Les conséquences de la réforme des retraites sur un aventurier

Une mise en bouche peu engageante, même inquiétante, malgré les efforts du réalisateur pour proposer une introduction mouvementée dans le but de respecter le cahier des charges instauré par la saga. Mais sans la flamboyance habituelle des anciennes scènes d’exposition en raison d’une mise en scène décevante, molle, sans l’once d’une étincelle et dépourvue de ce petit truc en plus nécessaire pour faire la différence. Un préambule d’une vingtaine de minutes servant également à planter le décor de la dernière quête d’Indiana qui lui tombera dessus alors qu’il n’avait rien demandé et qu’il aspirait à une vie plus tranquille. 

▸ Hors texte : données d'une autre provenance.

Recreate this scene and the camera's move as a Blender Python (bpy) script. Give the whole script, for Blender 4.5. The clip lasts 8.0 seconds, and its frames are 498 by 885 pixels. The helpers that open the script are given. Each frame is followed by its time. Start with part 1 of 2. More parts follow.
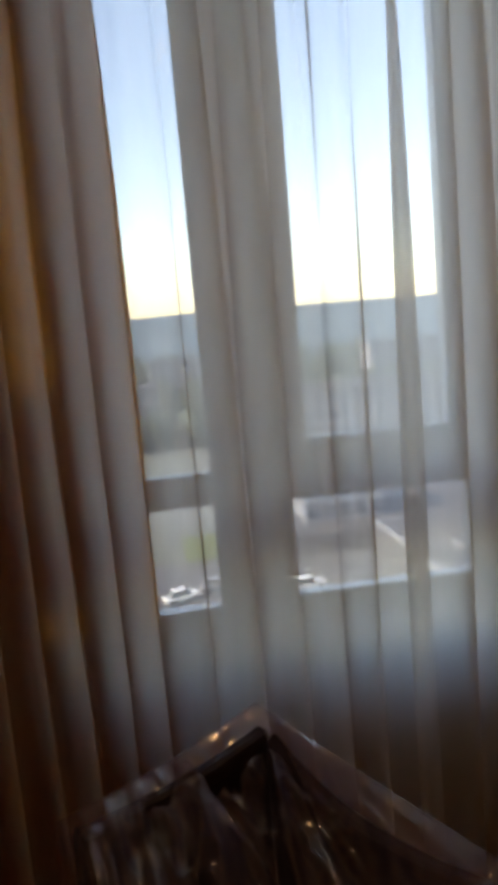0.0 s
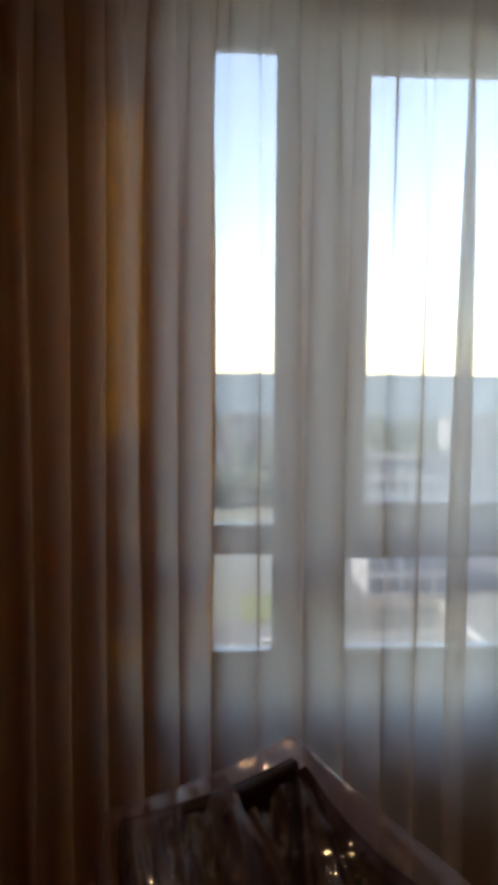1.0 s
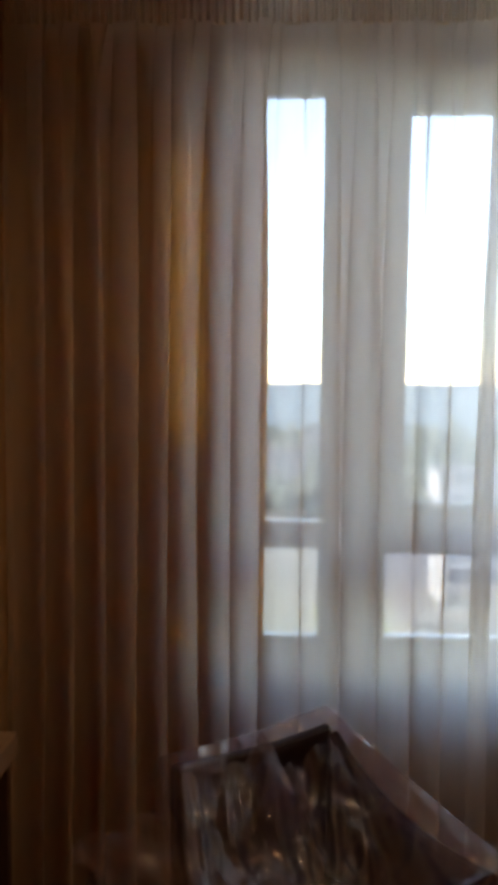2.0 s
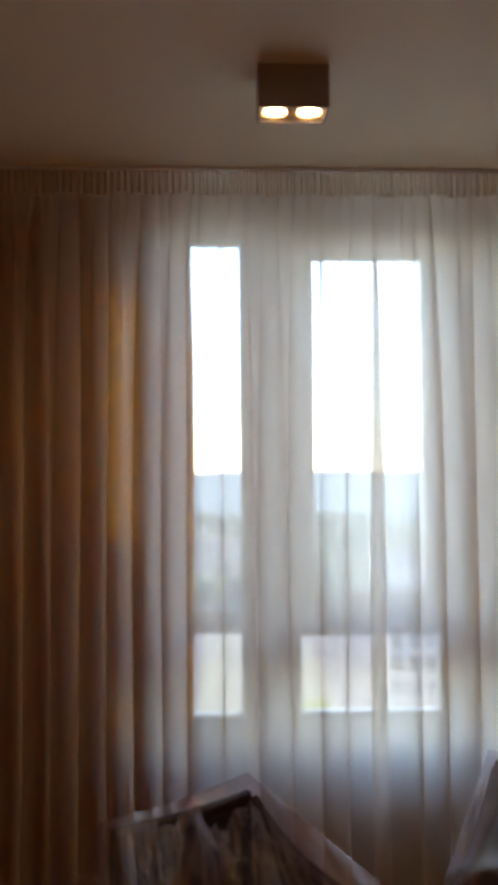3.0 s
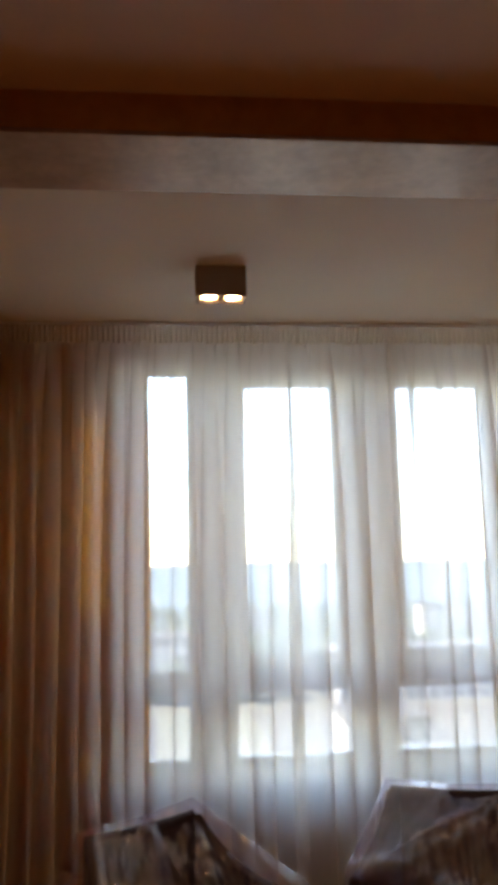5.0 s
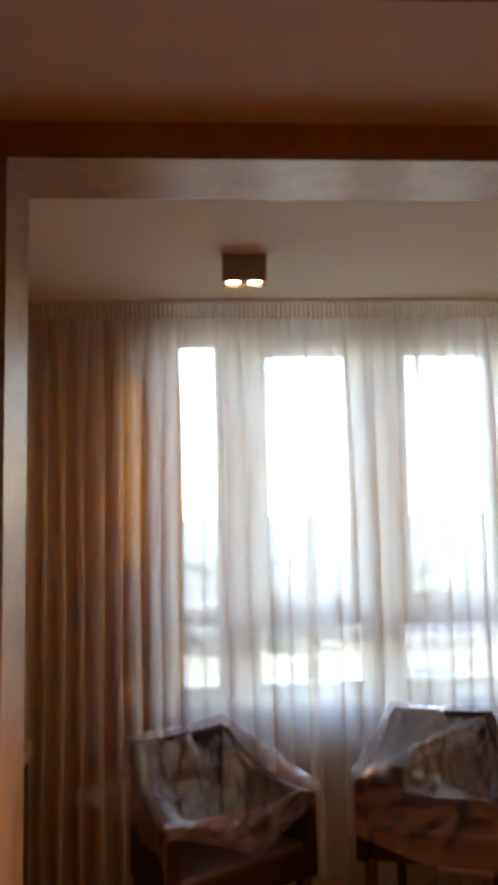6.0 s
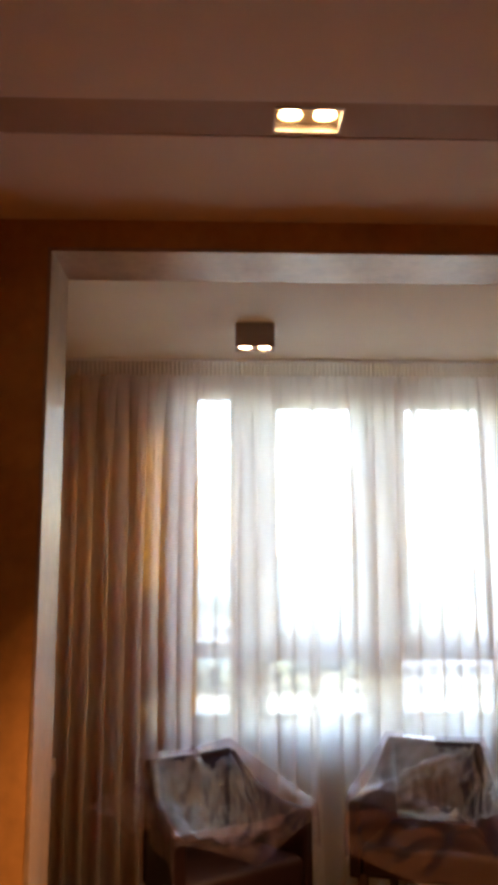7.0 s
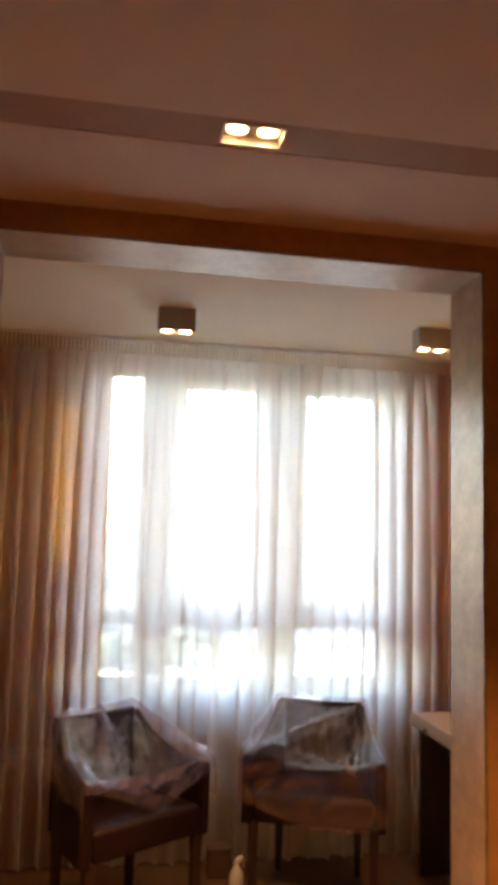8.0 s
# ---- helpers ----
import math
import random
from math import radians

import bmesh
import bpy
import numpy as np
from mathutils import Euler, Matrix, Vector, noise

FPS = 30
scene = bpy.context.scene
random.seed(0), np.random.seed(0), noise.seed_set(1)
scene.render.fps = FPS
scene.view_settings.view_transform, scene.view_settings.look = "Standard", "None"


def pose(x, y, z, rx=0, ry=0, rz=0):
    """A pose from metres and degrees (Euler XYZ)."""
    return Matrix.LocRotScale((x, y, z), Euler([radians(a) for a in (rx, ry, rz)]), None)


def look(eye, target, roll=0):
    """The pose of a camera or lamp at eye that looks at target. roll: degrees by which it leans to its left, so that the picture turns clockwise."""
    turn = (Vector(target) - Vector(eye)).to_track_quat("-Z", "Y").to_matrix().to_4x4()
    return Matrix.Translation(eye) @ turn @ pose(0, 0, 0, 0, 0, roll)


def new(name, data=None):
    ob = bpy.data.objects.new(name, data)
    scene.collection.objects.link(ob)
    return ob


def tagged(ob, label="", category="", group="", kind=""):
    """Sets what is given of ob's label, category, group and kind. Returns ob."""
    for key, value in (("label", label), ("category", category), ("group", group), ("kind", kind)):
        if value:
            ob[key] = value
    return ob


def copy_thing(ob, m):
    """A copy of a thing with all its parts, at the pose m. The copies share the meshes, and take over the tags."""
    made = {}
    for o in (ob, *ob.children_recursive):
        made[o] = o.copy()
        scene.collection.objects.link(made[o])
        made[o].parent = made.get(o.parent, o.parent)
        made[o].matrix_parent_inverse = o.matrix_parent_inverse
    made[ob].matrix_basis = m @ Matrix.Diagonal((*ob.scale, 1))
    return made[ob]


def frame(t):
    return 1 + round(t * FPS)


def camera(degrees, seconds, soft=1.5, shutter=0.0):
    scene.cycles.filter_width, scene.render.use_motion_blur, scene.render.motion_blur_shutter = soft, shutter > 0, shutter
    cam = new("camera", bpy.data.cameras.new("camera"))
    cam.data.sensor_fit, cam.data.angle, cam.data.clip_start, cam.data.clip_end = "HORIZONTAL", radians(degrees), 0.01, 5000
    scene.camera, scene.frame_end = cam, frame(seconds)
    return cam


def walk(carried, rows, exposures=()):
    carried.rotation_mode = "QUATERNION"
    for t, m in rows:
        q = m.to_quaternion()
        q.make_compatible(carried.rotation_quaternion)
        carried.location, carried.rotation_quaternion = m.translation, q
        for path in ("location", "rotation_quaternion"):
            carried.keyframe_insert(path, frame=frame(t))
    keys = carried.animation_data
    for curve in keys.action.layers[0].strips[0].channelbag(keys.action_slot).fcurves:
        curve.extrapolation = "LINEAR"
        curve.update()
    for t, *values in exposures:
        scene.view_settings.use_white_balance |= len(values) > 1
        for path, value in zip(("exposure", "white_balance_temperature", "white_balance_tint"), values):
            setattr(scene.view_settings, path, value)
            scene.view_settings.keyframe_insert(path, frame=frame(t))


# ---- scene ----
from mathutils import geometry

cam = camera(34.8, 8.0, soft=6.0)
PATH = [
    (0, (-0.034, 0.040, 1.585), (0.255, 1.993, 1.265), -4.9),
    (0.5, (-0.029, -0.072, 1.585), (0.253, 1.895, 1.359), -2.7),
    (1, (-0.045, -0.158, 1.600), (0.074, 1.832, 1.438), 0.4),
    (2.5, (0.062, -0.575, 1.607), (-0.032, 1.42, 1.499), 0.2),
    (3, (0.073, -0.751, 1.652), (0.151, 1.245, 1.738), -0.4),
    (3.5, (0.048, -0.883, 1.658), (0.266, 1.095, 1.852), -0.7),
    (4, (0.062, -1.055, 1.664), (0.267, 0.908, 1.985), -1.2),
    (5.5, (0.092, -1.645, 1.605), (0.268, 0.327, 1.891), -1.3),
    (6, (0.08, -1.84, 1.607), (0.201, 0.146, 1.806), -1.1),
    (6.5, (0.15, -2.046, 1.595), (0.187, -0.056, 1.791), 0.2),
    (7, (0.127, -2.199, 1.615), (0.187, -0.221, 1.907), -0.0),
    (7.5, (0.028, -2.327, 1.591), (0.238, -0.354, 1.843), 1.3),
    (8, (-0.012, -2.407, 1.602), (0.33, -0.451, 1.837), 1.7),
]
EXPOSURES = [(0, 2.55, 7900, 19), (1.0, 2.88, 7800, 18), (2.5, 3.55, 7700, 18), (3.5, 3.72, 7700, 18), (4.2, 3.74, 7700, 18), (5.5, 4.12, 7650, 18), (6.5, 4.52, 7650, 17), (8, 4.90, 7700, 17)]
walk(cam, [(t, look(eye, target, roll)) for t, eye, target, roll in PATH], EXPOSURES)

# ---- world, sun and lamps ----
SUN_AZ, SUN_EL = radians(-102), radians(42)  # from the window's normal towards +x
world = bpy.data.worlds.new("sky")
scene.world = world
world.use_nodes = True
wn = world.node_tree.nodes
sky = wn.new("ShaderNodeTexSky")
sky.sky_type, sky.sun_disc = "NISHITA", False
sky.sun_elevation, sky.sun_rotation = SUN_EL, SUN_AZ
sky.air_density, sky.dust_density, sky.ozone_density = 1.0, 0.5, 1.8
world.node_tree.links.new(sky.outputs[0], wn["Background"].inputs[0])
wn["Background"].inputs[1].default_value = 0.15

sun_data = bpy.data.lights.new("sun", "SUN")
sun_data.energy, sun_data.angle, sun_data.color = 2.0, radians(0.6), (1.0, 0.93, 0.82)
sun = new("sun", sun_data)
toward = Vector((math.sin(SUN_AZ) * math.cos(SUN_EL), math.cos(SUN_AZ) * math.cos(SUN_EL), math.sin(SUN_EL)))
sun.matrix_world = look(toward * 50, (0, 0, 0))
SPOT_WATTS, ROOM_WATTS, BULB_GLOW = 0.50, 12.8, 3.5
WARM, CREAM = (1.0, 0.52, 0.22), (1.0, 0.68, 0.34)


# ---- materials ----
def material(name, colour, rough=0.6, metal=0.0, vary=0.25, scale=6.0, fine=60.0, bump=0.15, second=None, stretch=(1, 1, 1), spec=0.5, dist=0.004):
    """A procedural surface: two scales of noise in colour, roughness and relief."""
    m = bpy.data.materials.new(name)
    m.use_nodes = True
    nt = m.node_tree
    n, l = nt.nodes, nt.links
    b = n["Principled BSDF"]
    tc, mp = n.new("ShaderNodeTexCoord"), n.new("ShaderNodeMapping")
    mp.inputs["Scale"].default_value = stretch
    l.new(tc.outputs["Object"], mp.inputs[0])
    big, small = n.new("ShaderNodeTexNoise"), n.new("ShaderNodeTexNoise")
    big.inputs["Scale"].default_value, big.inputs["Detail"].default_value = scale, 5
    small.inputs["Scale"].default_value, small.inputs["Detail"].default_value = fine, 4
    l.new(mp.outputs[0], big.inputs[0]), l.new(mp.outputs[0], small.inputs[0])
    mixv = n.new("ShaderNodeMix")
    mixv.inputs[0].default_value = 0.35
    l.new(big.outputs[0], mixv.inputs[2]), l.new(small.outputs[0], mixv.inputs[3])
    ramp = n.new("ShaderNodeValToRGB")
    lo = second or tuple(c * (1 - vary) for c in colour)
    ramp.color_ramp.elements[0].position, ramp.color_ramp.elements[1].position = 0.32, 0.68
    ramp.color_ramp.elements[0].color, ramp.color_ramp.elements[1].color = (*lo, 1), (*colour, 1)
    l.new(mixv.outputs[0], ramp.inputs[0])
    l.new(ramp.outputs[0], b.inputs["Base Color"])
    rr = n.new("ShaderNodeMapRange")
    rr.inputs[3].default_value, rr.inputs[4].default_value = max(0.03, rough - 0.1), min(1, rough + 0.1)
    l.new(big.outputs[0], rr.inputs[0]), l.new(rr.outputs[0], b.inputs["Roughness"])
    b.inputs["Metallic"].default_value = metal
    b.inputs["Specular IOR Level"].default_value = spec
    if bump:
        bp = n.new("ShaderNodeBump")
        bp.inputs["Strength"].default_value, bp.inputs["Distance"].default_value = bump, dist
        l.new(mixv.outputs[0], bp.inputs["Height"]), l.new(bp.outputs[0], b.inputs["Normal"])
    return m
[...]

Un flashforward plus tard, en 1969, on retrouve un homme fatigué portant les stigmates du temps et de son divorce, désabusé, qui a troqué son chapeau, sa veste et son fouet contre un débardeur, un caleçon et un peu de whisky dans son café pour surmonter l’éprouvant réveil du lundi matin. Un début de semaine d’autant plus insupportable que ses voisins, jeunes, décident de célébrer la réussite de la mission Apollo 11 en écoutant la musique à fond, avec tout ce qu’il faut d’alcool et de joints pour être encore plus enjoués par la nouvelle. Trop vieux pour ces conneries et résigné face à ce décalage avec ce nouveau monde qui se dessine, le docteur Jones part donner son dernier cours, avant le départ à la retraite, à des universitaires absolument pas intéressés sauf une. Helena Shaw, jouée par Phoebe Waller-Bridge (Fleabag), qui va pousser le vieillard à se remettre en selle pour dénicher le Cadran de la Destinée. Un artefact légendaire qui a été entre les mains d’Indiana et de son ami Basil Shaw, le père d’Helena, lors de leur virée chez les nazis en 1944.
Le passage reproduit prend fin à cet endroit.